Hansard on AWE bylaws relating to the right to protest

*16 Mar 2009 : Column 1*

Parliament Square: Right to Protest

/Asked By **Baroness Miller of Chilthorne Domer**/

     To ask Her Majesty’s Government what progress they have made in
     restoring the right to protest in Parliament Square without police
     permission.

**The Parliamentary Under-Secretary of State, Home Office (Lord West of Spithead):** My Lords, we announced our intention to repeal the current provisions covering demonstrations around Parliament in March 2008 as part of the programme of constitutional renewal. As I informed the noble Baroness in my Written Answer of 15 January, we remain strongly committed to constitutional renewal and our aim is to bring a Bill forward as soon as parliamentary time allows. We expect that to be later this Session.

**Baroness Miller of Chilthorne Domer:** My Lords, I thank the Minister for that reply, but we are still waiting for anything to happen that makes protest take the place that it should have in our democracy. Does the Minister realise that in the mean time it has become an incredible ordeal to protest? Not only is your name taken and your number plate recognised but if you refuse to give your name your credit card will be asked for, and if you obstruct the police you will of course then be up on a charge. This is criminalising protest. Will the Minister ensure that the guidance from the Home Office and the actions of the police move in the opposite direction so that we never see another Kingsnorth policed as it was, with climate protesters being treated as they were?

**Lord West of Spithead:** My Lords, I understand the frustration about this issue and there is no doubt that the overwhelming majority of the responses we had when we asked for them were for this measure to be totally repealed. However, the Joint Committee raised a number of other things to be looked at, which we are doing. We want to ensure that we have a sensible package in the Bill when it is introduced. With regard to Kingsnorth, I would need to look at that and consider exactly what was said there before I made any response about it.

**Lord Skelmersdale:** My Lords, will the Bill that the Minister has just announced is coming have retrospective effect?

**Lord West of Spithead:** My Lords, so far as I understand, there will be nothing retrospective in it.

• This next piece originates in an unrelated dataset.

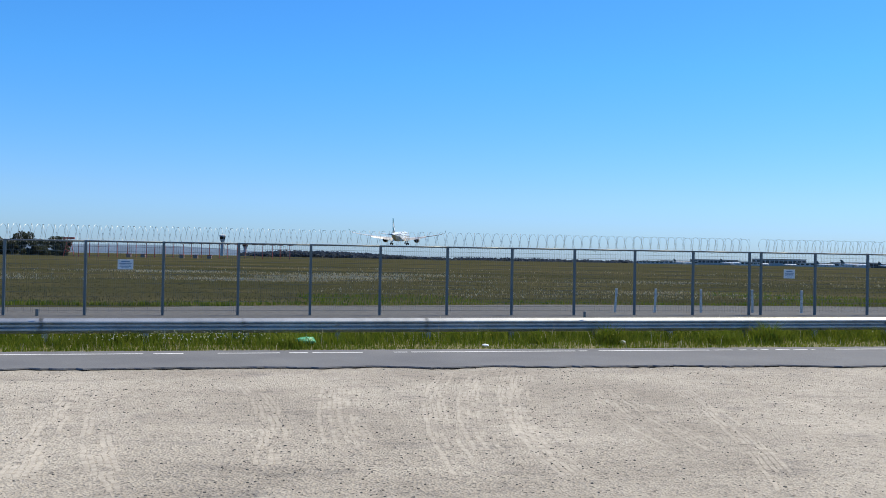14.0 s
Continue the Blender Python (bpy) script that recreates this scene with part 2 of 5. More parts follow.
GROUND, GRAVEL, DUST, ASPHALT = ground_mat(), gravel_mat(), tracks_mat(), asphalt_mat()


def airfield_mat():
    """Mown-out brown grass with paler seeding bands that lie along the field."""
    k = Mat("airfield_turf", 1.0)
    co = k.coords()
    a = k.ramp(k.noise(0.03, 6.0, 0.65, co, (0.5, 1.6, 1)), [(0.3, (0.032, 0.036, 0.019)), (0.5, (0.051, 0.051, 0.028)), (0.68, (0.10, 0.088, 0.056))])
    b = k.ramp(k.noise(0.5, 5.0, 0.7, co), [(0.3, (0.75, 0.75, 0.7)), (0.7, (1.2, 1.18, 1.1))])
    k.colour(k.mix(1.0, a, b, "MULTIPLY"))
    k.p.inputs["Specular IOR Level"].default_value = 0.0
    return k.bump(k.noise(2.0, 6.0, 0.7, co), 0.6, 0.1).m


AIRFIELD = airfield_mat()
# near-black for the shade and shadow of the asphalt lip, put into colour
EDGE_SHADE = painted("broken_asphalt_edge", (0.012, 0.012, 0.012), 0.95, grain=0.1, scale=8.0)
EDGE_SHADE.node_tree.nodes["Principled BSDF"].inputs["Specular IOR Level"].default_value = 0.0
TRACKGRAVEL = painted("grey_track_gravel", (0.105, 0.101, 0.094), 0.95, grain=0.2, scale=5.0)

# ---- building helpers ----


def finish(ob, bm, mat, smooth=None):
    """Write a bmesh into the object's mesh with one material."""
    bmesh.ops.recalc_face_normals(bm, faces=bm.faces)
    bm.to_mesh(ob.data)
    bm.free()
    ob.data.materials.append(mat)
    if smooth is not None:
        for f in ob.data.polygons:
            f.use_smooth = smooth
    return ob


def part(name, bm, material, parent=None, label="", smooth=False):
    """Link a bmesh as one mesh object under a thing or under a part."""
    ob = new(name, bpy.data.meshes.new(name))
    finish(ob, bm, material, smooth)
    ob.parent = parent
    return tagged(ob, label)


def share(name, mesh, parent, m):
    """One more piece on an existing mesh."""
    ob = new(name, mesh)
    ob.parent = parent
    ob.matrix_basis = m
    return ob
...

**Lord Corbett of Castle Vale:** My Lords, can the Minister give the House an assurance that the police will do everything they can to facilitate peaceful protest during the coming G20 summit rather than obstructing it and praying in aid terrorism laws that were not introduced for that purpose?

**Lord West of Spithead:** My Lords, I am sure that that is exactly how the police will behave. This whole issue is interesting. I was struck by Lord Justice Laws’s judgment in the case regarding Aldermaston. This quotation is not overlong, and it is worth repeating:

“Rights worth having are unruly things. Demonstrations and protests are liable to be a nuisance. They are liable to be inconvenient and tiresome, or at least perceived as such by others who are out of sympathy with them. Sometimes they are wrong-headed and misconceived”.

To paraphrase him, he said that demonstrations are, however, important for our democracy and that they should go ahead.